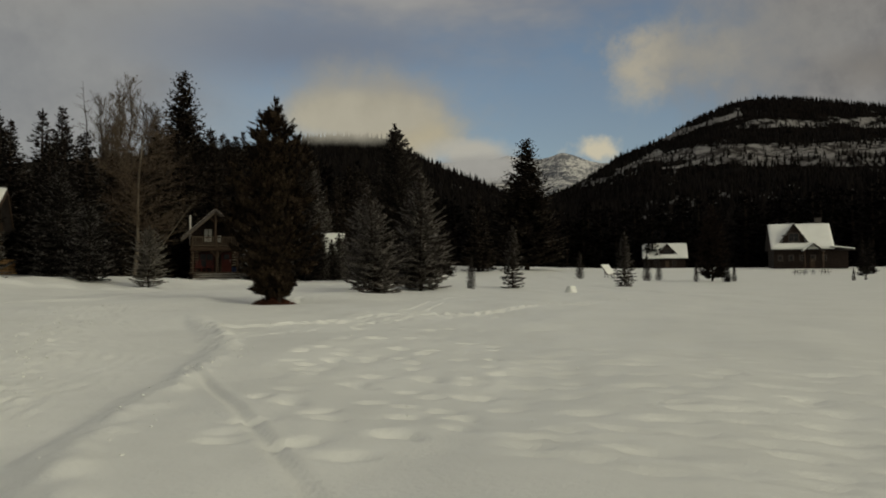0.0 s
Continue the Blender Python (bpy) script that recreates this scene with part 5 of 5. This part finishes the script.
    for s, xe in ((-1, x0), (1, x1)):
        barge = Build()
        for y0, z0, y1, z1 in sections[:2]:
            run = math.hypot(y1 - y0, z1 - z0)
            ang = math.atan2(z1 - z0, abs(y1 - y0)) * (1 if y1 > y0 else -1)
            barge.box((xe, (y0 + y1) / 2, (z0 + z1) / 2 - 0.1), (0.05, run, 0.22), Matrix.Rotation(ang, 3, "X"))
        part("barge_board", barge, MAT_BOARD, roof_ob)
    # dormer
    dx, dw, dy, dz0, de, dr = 1.30, 0.95, -2.95, 3.3, 4.80, 5.65
    dormer = part("dormer", Build().box((dx, dy + 1.0, (dz0 + de) / 2), (2 * dw, 2.1, de - dz0)), MAT_BOARD, ob, "dormer clad in weathered boards")
    g = Build()
    for yy in (dy - 0.03, dy + 0.06):
        g.v += [(dx - dw, yy, de), (dx + dw, yy, de), (dx, yy, dr)]
    g.f += [(0, 1, 2), (5, 4, 3), (0, 3, 4, 1), (1, 4, 5, 2), (2, 5, 3, 0)]
    part("gable", g, MAT_BOARD, dormer)
    window_unit(ob, dx + 0.05, dy - 0.10, dz0 + 0.95, 0.98, 1.25, MAT_RED, 2, 1)
    for s in (-1, 1):
        run, ang = math.hypot(dw + 0.35, dr - de + 0.3), math.atan2(dr - de + 0.3, dw + 0.35)
        mid = (dx + s * (dw + 0.35) / 2, dy + 1.2, (dr + de - 0.3) / 2 + 0.12)
        rf = part("dormer_roof", Build().box(mid, (run + 0.06, 3.0, 0.10), Matrix.Rotation(s * ang, 3, "Y"), 0.015), MAT_ROOF, dormer)
        part("dormer_barge", Build().box((mid[0], dy - 0.32, mid[2] - 0.04), (run + 0.08, 0.06, 0.24), Matrix.Rotation(s * ang, 3, "Y")), MAT_GREY_BOARD, dormer)
        part("dormer_snow", Build().box((mid[0], mid[1] + 0.05, mid[2] + 0.13), (run - 0.1, 2.85, 0.16), Matrix.Rotation(s * ang, 3, "Y"), 0.06), MAT_SNOW, dormer)
    pipe = part("stove_pipe", Build().tube((-0.25, -1.0, 4.5), (-0.20, -1.0, 6.25), 0.10, 0.10, 12), MAT_PIPE, ob, "bright metal stove pipe")
    part("pipe_band", Build().tube((-0.24, -1.0, 5.1), (-0.24, -1.0, 5.2), 0.12, 0.12, 12), MAT_PIPE, pipe)
    return m


DORMER_AT = dormer_cabin()


def firewood(m, wide, tall):
    """A stack of split logs with their cut ends showing."""
    ob = thing("firewood_stack", m, "stack of orange-brown split firewood against the cabin wall", "firewood")
    rng = random.Random(5)
    z = 0.09
    while z < tall:
        x = -wide / 2 + rng.uniform(0, 0.08)
        while x < wide / 2:
            r = rng.uniform(0.06, 0.09)
            part("split_log", Build().tube((x, -0.22 + rng.uniform(-0.04, 0.04), z), (x, 0.22, z), r, r * 0.95, rng.choice((4, 5, 6))), MAT_WOODCUT, ob)
            x += r * 2.05
        z += 0.155


wood_at = DORMER_AT @ Matrix.Translation((5.2, 0.35, 0.0)) @ Matrix.Rotation(radians(62), 4, "Z")
wx, wy = wood_at.translation.x, wood_at.translation.y
wood_at.translation.z = at_land(wx, wy) + 0.02
firewood(wood_at, 1.35, 0.95)


def lodge(x, y, turn, size, storey, label, big=True):
    """A house far across the field: roof with snow, dormer, porch and windows."""
    m = Matrix.Translation((x, y, at_land(x, y) - 0.1)) @ Matrix.Rotation(radians(turn), 4, "Z")
    ob = thing("lodge" if big else "cottage", m, label, "house")
    wx2, dy2 = size[0] / 2, size[1] / 2
    eave, ridge = storey, size[2]
    part("wall", Build().box((0, 0, eave / 2), (size[0], size[1], eave)), MAT_DARK_LOG, ob)
    for s in (-1, 1):
        b = Build()
        for xx in (s * wx2 - 0.1, s * wx2 + 0.1):
            b.v += [(xx, -dy2, eave), (xx, dy2, eave), (xx, 0, ridge - 0.1)]
        b.f += [(0, 1, 2), (5, 4, 3), (0, 3, 4, 1), (1, 4, 5, 2), (2, 5, 3, 0)]
        part("gable", b, MAT_DARK_LOG, ob)
    roof = gable_roof(ob, -wx2 - 0.7, wx2 + 0.7, dy2 + 0.8, eave - 0.35, ridge, 0.2, MAT_ROOF)
    part("roof_snow", roof_snow(Build(), -wx2 - 0.65, wx2 + 0.65, -dy2 - 0.85, eave - 0.25, 0.05, ridge + 0.12, 0.35, 2), MAT_SNOW, roof, smooth=True)
    part("roof_snow", roof_snow(Build(), -wx2 - 0.65, wx2 + 0.65, dy2 + 0.85, eave - 0.25, -0.05, ridge + 0.12, 0.35, 4), MAT_SNOW, roof, smooth=True)
    # dormer with its own gable
    dx, dw = (-1.7, 2.7) if big else (0.6, 2.4)
    dz = eave + (ridge - eave) * 0.12
    dt = ridge - 0.05
    dorm = part("dormer", Build().box((dx, -dy2 * 0.62, (dz + dz + (dt - dz) * 0.5) / 2), (2 * dw * 0.82, dy2 * 0.7, (dt - dz) * 0.5)), MAT_DARK_LOG, ob, "dark wooden dormer")
    g = Build()
    for yy in (-dy2 * 0.97 - 0.05, -dy2 * 0.97 + 0.1):
        g.v += [(dx - dw, yy, dz + (dt - dz) * 0.1), (dx + dw, yy, dz + (dt - dz) * 0.1), (dx, yy, dt)]
    g.f += [(0, 1, 2), (5, 4, 3), (0, 3, 4, 1), (1, 4, 5, 2), (2, 5, 3, 0)]
    part("gable", g, MAT_DARK_LOG, dorm)
    for s in (-1, 1):
        h = (dt - dz) * 0.9
        run, ang = math.hypot(dw + 0.3, h), math.atan2(h, dw + 0.3)
        mid = (dx + s * (dw + 0.3) / 2, -dy2 * 0.55, dt - h / 2 + 0.15)
        part("dormer_roof", Build().box(mid, (run, dy2 * 1.0, 0.16), Matrix.Rotation(s * ang, 3, "Y"), 0.02), MAT_ROOF, dorm)
        part("dormer_snow", Build().box((mid[0], mid[1] + 0.2, mid[2] + 0.16), (run - 0.1, dy2 * 0.9, 0.18), Matrix.Rotation(s * ang, 3, "Y"), 0.06), MAT_SNOW, dorm)
    window_unit(ob, dx, -dy2 - 0.08, dz + (dt - dz) * 0.38, dw * 0.8, (dt - dz) * 0.38, MAT_GREY_BOARD, 2, 2)
    porch_x = 2.1 if big else 0.6
    n = 5 if big else 2
    for k in range(n):
        window_unit(ob, -wx2 + size[0] * (k + 0.6) / (n + 0.2), -dy2 - 0.04, eave * 0.52, 0.9, 1.2, MAT_GREY_BOARD, 2, 2)
    part("door", Build().box((porch_x, -dy2 - 0.04, 1.15), (1.0, 0.12, 2.1)), MAT_BOARD, ob)
    if big:
        # porch gable and low side roof
        pg = part("porch_roof", Build().box((porch_x - 1.1, -dy2 - 1.2, eave + 0.05), (3.0, 2.6, 0.16), Matrix.Rotation(radians(-38), 3, "Y")).box((porch_x + 1.1, -dy2 - 1.2, eave + 0.05), (3.0, 2.6, 0.16), Matrix.Rotation(radians(38), 3, "Y")), MAT_ROOF, ob)
        part("porch_snow", Build().box((porch_x - 1.15, -dy2 - 1.2, eave + 0.25), (2.9, 2.5, 0.2), Matrix.Rotation(radians(-38), 3, "Y"), 0.07), MAT_SNOW, pg)
        for s in (-1, 1):
            part("porch_post", Build().tube((porch_x + s * 1.9, -dy2 - 2.2, 0.0), (porch_x + s * 1.9, -dy2 - 2.2, eave - 0.6), 0.14, 0.13, 8), MAT_LOG, ob)
        side = part("side_roof", Build().box((wx2 + 2.2, -0.8, eave - 0.15), (5.2, size[1] + 0.6, 0.2), Matrix.Rotation(radians(7), 3, "Y")), MAT_ROOF, ob)
        part("side_snow", Build().box((wx2 + 2.2, -0.8, eave + 0.08), (5.1, size[1] + 0.5, 0.26), Matrix.Rotation(radians(7), 3, "Y"), 0.1), MAT_SNOW, side)
        part("side_wall", Build().box((wx2 + 1.8, 0.0, (eave - 0.6) / 2), (3.6, size[1] - 0.6, eave - 0.6)), MAT_DARK_LOG, ob)
        stack = part("chimney", Build().box((wx2 * 0.72, 0.3, ridge + 0.2), (1.3, 1.1, 2.6), None, 0.04), MAT_STONE, ob, "stone chimney")
        part("chimney_cap", Build().box((wx2 * 0.72, 0.3, ridge + 1.58), (1.5, 1.3, 0.16), None, 0.03), MAT_STONE, stack)
    return ob


lodge(58.4, 191.5, -8, (12.0, 10.0, 10.2), 4.7, "dark wooden lodge with a snowy roof and a dormer")
lodge(33.0, 228.0, -6, (11.0, 8.0, 6.9), 3.1, "small dark cottage with a snowy roof and dormer", False)


def simple_hut(name, x, y, turn, size, storey, label, lift=0.0, cover=MAT_SNOW):
    """A plain gabled hut with snow on its roof."""
    ob = thing(name, Matrix.Translation((x, y, at_land(x, y) + lift)) @ Matrix.Rotation(radians(turn), 4, "Z"), label, "hut")
    wx2, dy2 = size[0] / 2, size[1] / 2
    walls = part("wall", Build().box((0, 0, storey / 2 - 0.3), (size[0], size[1], storey + 0.6)), MAT_DARK_LOG, ob)
    for s in (-1, 1):
        b = Build()
        for xx in (s * wx2 - 0.08, s * wx2 + 0.08):
            b.v += [(xx, -dy2, storey), (xx, dy2, storey), (xx, 0, size[2] - 0.1)]
        b.f += [(0, 1, 2), (5, 4, 3), (0, 3, 4, 1), (1, 4, 5, 2), (2, 5, 3, 0)]
        part("gable", b, MAT_DARK_LOG, ob)
    roof = gable_roof(ob, -wx2 - 0.5, wx2 + 0.5, dy2 + 0.5, storey - 0.25, size[2], 0.15, MAT_ROOF)
    part("roof_snow", roof_snow(Build(), -wx2 - 0.45, wx2 + 0.45, -dy2 - 0.5, storey - 0.17, 0.03, size[2] + 0.1, 0.22, 3), cover, roof, smooth=True)
    part("roof_snow", roof_snow(Build(), -wx2 - 0.45, wx2 + 0.45, dy2 + 0.5, storey - 0.17, -0.03, size[2] + 0.1, 0.22, 6), cover, roof, smooth=True)
    part("door", Build().box((0, -dy2 - 0.03, 1.0), (0.95, 0.08, 2.0)), MAT_BOARD, ob)
    window_unit(ob, -wx2 * 0.55, -dy2 - 0.03, 1.4, 0.8, 0.8, MAT_BOARD, 2, 1)
    return ob


simple_hut("barn", -21.2, 128.5, -24, (7.2, 5.4, 5.6), 2.8, "dark barn with a thin grey cover of snow on its roof", 0.7, MAT_THIN_SNOW)
put(SPRUCE_KIND[0], -18.3, 116.0, 4.6, 0.7, 1.0)
simple_hut("cabin", -24.5, 81.4, 4, (6.2, 5.0, 5.0), 2.9, "cabin with a snowy roof half hidden by spruces", -0.35)


def snowy_rack(x, y, turn):
    """A slanted board on posts with a sheet of snow on it."""
    ob = thing("notice_board", stand(x, y, turn), "slanted wooden board covered with snow on two posts", "board")
    lean = Matrix.Rotation(radians(48), 3, "Y")
    board = part("board", Build().box((0, 0, 1.15), (2.2, 2.0, 0.07), lean, 0.01), MAT_BOARD, ob)
    part("snow_cover", Build().box((0.06, 0, 1.25), (2.1, 1.95, 0.12), lean, 0.05), MAT_SNOW, board, "sheet of snow")
    for s in (-0.85, 0.85):
        part("post", Build().tube((0.1, s, -0.2), (0.1, s, 1.1), 0.06, 0.05, 7), MAT_DARK_LOG, ob)
        part("brace", Build().tube((0.9, s, -0.2), (-0.3, s, 1.4), 0.045, 0.045, 6), MAT_DARK_LOG, ob)


snowy_rack(10.0, 128.0, -0.75)


def snow_block(x, y, tall=1.0, wide=1.0):
    """A rounded block of piled snow."""
    n, m = 18, 12
    v, f = [], []
    for j in range(m + 1):
        t = j / m
        r = 0.46 * (1 - 0.12 * t) * math.cos(min(1.0, max(0.0, t - 0.86) / 0.14) * 1.45)
        for i in range(n):
            a = 2 * math.pi * i / n
            k = 1 + 0.14 * math.sin(3 * a + 2 * t) + 0.09 * math.sin(7 * a + 5 * t) - 0.45 * t
            v.append((r * k * math.cos(a), 0.8 * r * k * math.sin(a), 1.0 * t - 0.1))
    for j in range(m):
        for i in range(n):
            a, b = j * n + i, j * n + (i + 1) % n
            f.append((a, b, b + n, a + n))
    me = arrays_mesh("snow_block", v, f, True)
    me.materials.append(MAT_SNOW)
    ob = new("snow_block", me)
    ob.matrix_basis = stand(x, y, 0.4, tall, 0.0, wide)
    tagged(ob, "rounded upright block of piled snow beside the trail", "snow block")


snow_block(-16.6, 86.0)
snow_block(2.2, 47.4, 0.46, 0.8)


def picnic_table(x, y, turn, mat, label):
    ob = thing("picnic_table", stand(x, y, turn), label, "table", "tables before the lodge")
    top = part("tabletop", Build().box((0, 0, 0.74), (1.8, 0.75, 0.05)), mat, ob)
    part("snow_cover", Build().box((0, 0, 0.84), (1.72, 0.68, 0.14), None, 0.06), MAT_SNOW, top)
    for s in (-1, 1):
        part("bench", Build().box((0, s * 0.7, 0.44), (1.8, 0.26, 0.05)), mat, ob)
        part("leg", Build().box((s * 0.65, 0.3, 0.37), (0.07, 0.07, 0.80), Matrix.Rotation(radians(20), 3, "X")), mat, ob)
        part("leg", Build().box((s * 0.65, -0.3, 0.37), (0.07, 0.07, 0.80), Matrix.Rotation(radians(-20), 3, "X")), mat, ob)
        part("crossbar", Build().box((s * 0.65, 0, 0.42), (0.06, 1.6, 0.07)), mat, ob)


picnic_table(46.5, 146.0, 0.2, MAT_BLUE, "dark blue picnic table with snow before the lodge")
picnic_table(44.0, 143.5, 0.5, MAT_DARK_LOG, "dark wooden picnic table with snow before the lodge")
picnic_table(49.8, 148.0, 0.9, MAT_BOARD, "brown picnic table with snow before the lodge")


def snowy_ramp(x, y, turn):
    """A slanting snow-covered board on two posts."""
    ob = thing("wooden_ramp", stand(x, y, turn), "slanting wooden ramp covered with snow", "ramp")
    tilt = Matrix.Rotation(radians(-16), 3, "Y")
    deck = part("deck", Build().box((0, 0, 1.0), (5.2, 1.2, 0.12), tilt), MAT_BOARD, ob)
    part("snow_cover", Build().box((0, 0, 1.16), (5.1, 1.15, 0.2), tilt, 0.08), MAT_SNOW, deck)
    for s in (-1, 1):
        part("post", Build().box((1.9, s * 0.5, 0.75), (0.14, 0.14, 1.6)), MAT_BOARD, ob)
        part("post", Build().box((-0.8, s * 0.5, 0.35), (0.14, 0.14, 0.9)), MAT_BOARD, ob)


snowy_ramp(67.5, 156.8, -0.2)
_ _ _
# Task to complete
Begin at the first line of the data above and repeat each line exactly, stopping after the line containing "DORMER_AT = dormer_cabin()". Omit the pictures.

# Solution for this problem
0.0 s
Continue the Blender Python (bpy) script that recreates this scene with part 5 of 5. This part finishes the script.
    for s, xe in ((-1, x0), (1, x1)):
        barge = Build()
        for y0, z0, y1, z1 in sections[:2]:
            run = math.hypot(y1 - y0, z1 - z0)
            ang = math.atan2(z1 - z0, abs(y1 - y0)) * (1 if y1 > y0 else -1)
            barge.box((xe, (y0 + y1) / 2, (z0 + z1) / 2 - 0.1), (0.05, run, 0.22), Matrix.Rotation(ang, 3, "X"))
        part("barge_board", barge, MAT_BOARD, roof_ob)
    # dormer
    dx, dw, dy, dz0, de, dr = 1.30, 0.95, -2.95, 3.3, 4.80, 5.65
    dormer = part("dormer", Build().box((dx, dy + 1.0, (dz0 + de) / 2), (2 * dw, 2.1, de - dz0)), MAT_BOARD, ob, "dormer clad in weathered boards")
    g = Build()
    for yy in (dy - 0.03, dy + 0.06):
        g.v += [(dx - dw, yy, de), (dx + dw, yy, de), (dx, yy, dr)]
    g.f += [(0, 1, 2), (5, 4, 3), (0, 3, 4, 1), (1, 4, 5, 2), (2, 5, 3, 0)]
    part("gable", g, MAT_BOARD, dormer)
    window_unit(ob, dx + 0.05, dy - 0.10, dz0 + 0.95, 0.98, 1.25, MAT_RED, 2, 1)
    for s in (-1, 1):
        run, ang = math.hypot(dw + 0.35, dr - de + 0.3), math.atan2(dr - de + 0.3, dw + 0.35)
        mid = (dx + s * (dw + 0.35) / 2, dy + 1.2, (dr + de - 0.3) / 2 + 0.12)
        rf = part("dormer_roof", Build().box(mid, (run + 0.06, 3.0, 0.10), Matrix.Rotation(s * ang, 3, "Y"), 0.015), MAT_ROOF, dormer)
        part("dormer_barge", Build().box((mid[0], dy - 0.32, mid[2] - 0.04), (run + 0.08, 0.06, 0.24), Matrix.Rotation(s * ang, 3, "Y")), MAT_GREY_BOARD, dormer)
        part("dormer_snow", Build().box((mid[0], mid[1] + 0.05, mid[2] + 0.13), (run - 0.1, 2.85, 0.16), Matrix.Rotation(s * ang, 3, "Y"), 0.06), MAT_SNOW, dormer)
    pipe = part("stove_pipe", Build().tube((-0.25, -1.0, 4.5), (-0.20, -1.0, 6.25), 0.10, 0.10, 12), MAT_PIPE, ob, "bright metal stove pipe")
    part("pipe_band", Build().tube((-0.24, -1.0, 5.1), (-0.24, -1.0, 5.2), 0.12, 0.12, 12), MAT_PIPE, pipe)
    return m


DORMER_AT = dormer_cabin()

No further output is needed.